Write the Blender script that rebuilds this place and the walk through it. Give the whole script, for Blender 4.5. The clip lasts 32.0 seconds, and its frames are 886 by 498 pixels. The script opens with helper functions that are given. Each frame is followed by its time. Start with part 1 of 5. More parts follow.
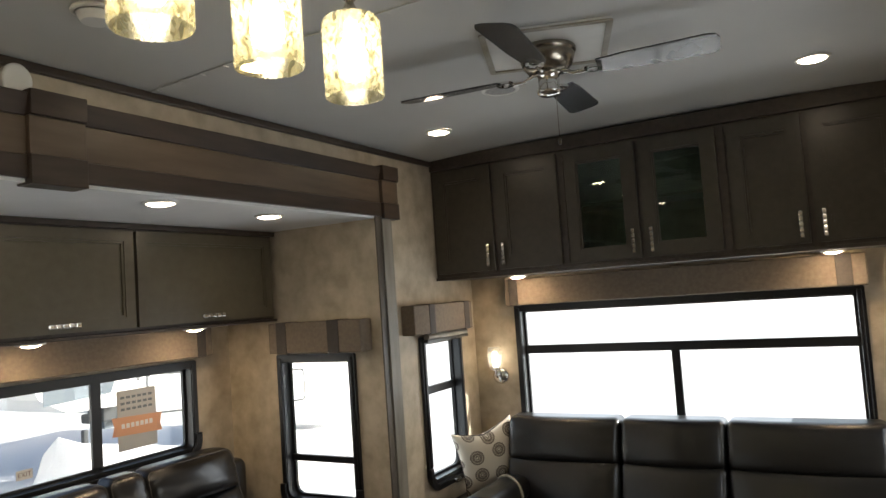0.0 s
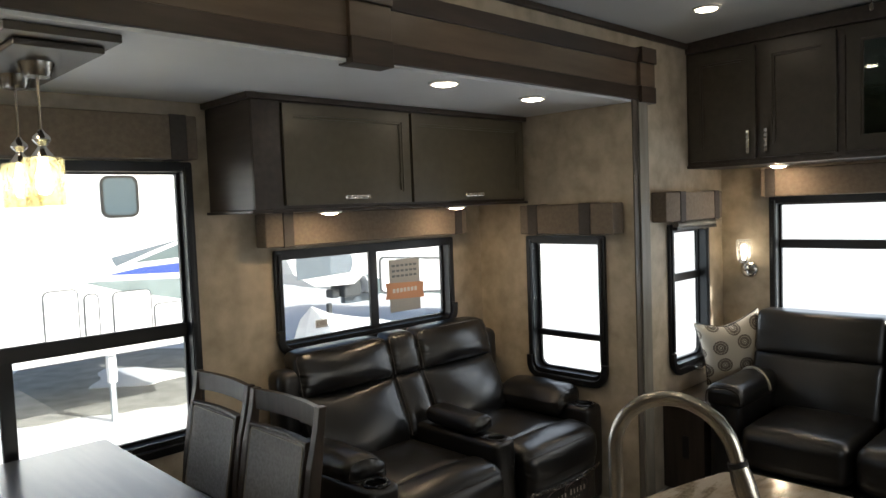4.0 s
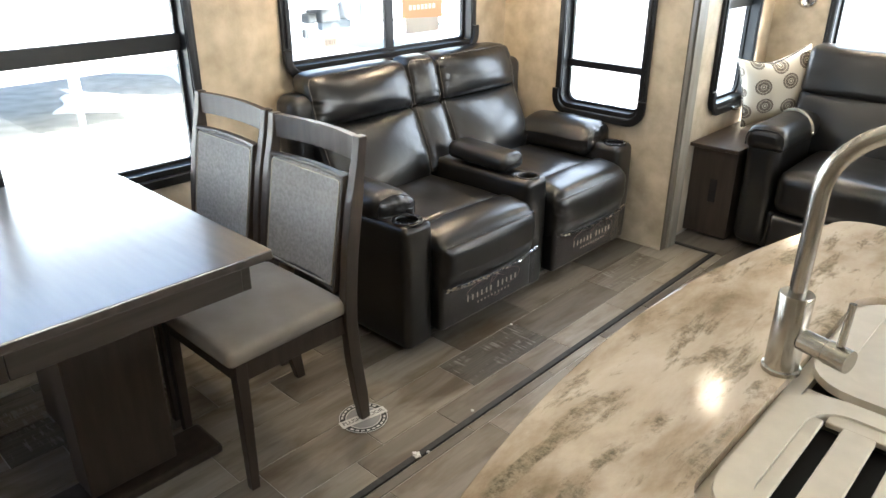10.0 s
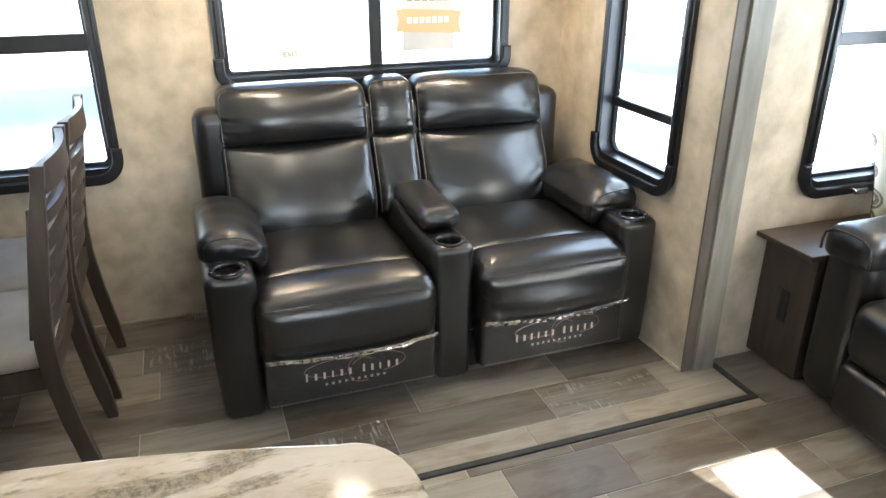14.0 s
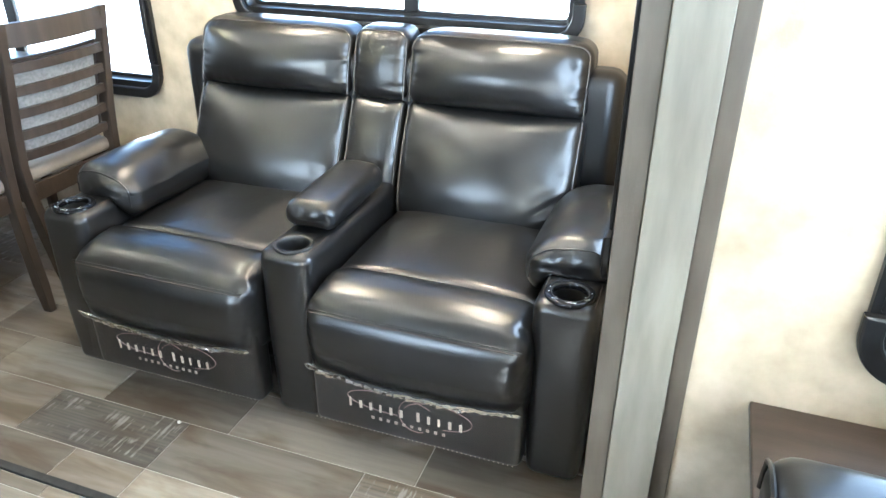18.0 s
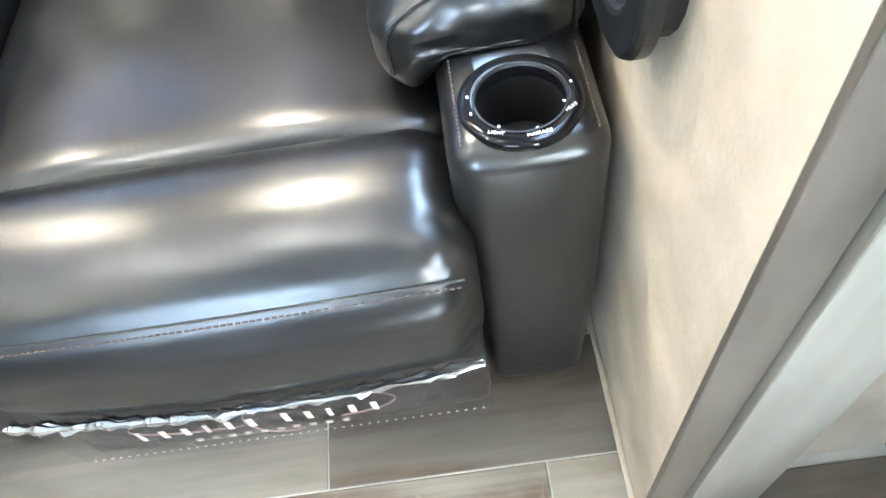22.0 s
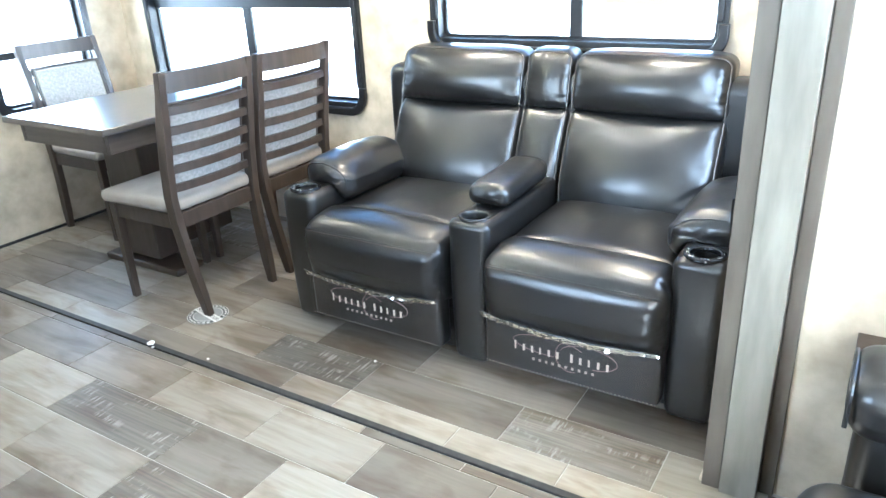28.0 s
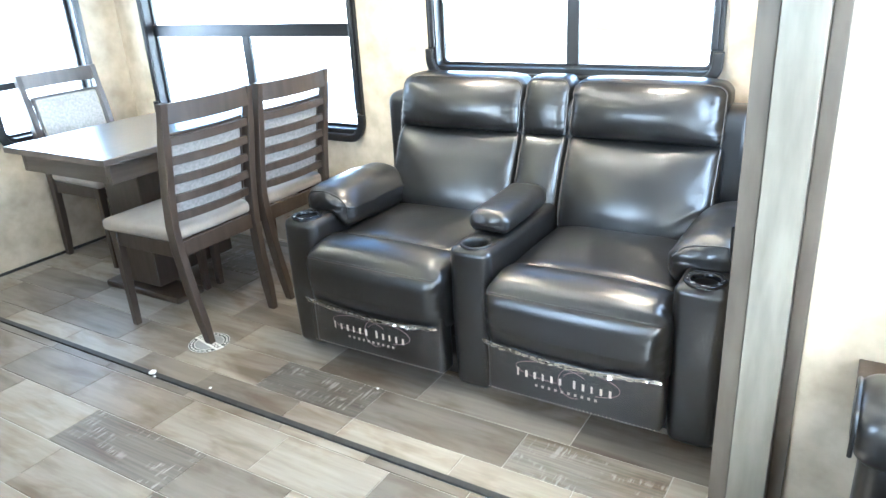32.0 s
════
▶ _WHAT IS BEING ASKED_
Pictures in the data above should not be copied; transcribe everything else exactly.

▶ _SOLUTION TO THE EXERCISE_
Write the Blender script that rebuilds this place and the walk through it. Give the whole script, for Blender 4.5. The clip lasts 32.0 seconds, and its frames are 886 by 498 pixels. The script opens with helper functions that are given. Each frame is followed by its time. Start with part 1 of 5. More parts follow.
0.0 s
4.0 s
10.0 s
14.0 s
18.0 s
22.0 s
28.0 s
32.0 s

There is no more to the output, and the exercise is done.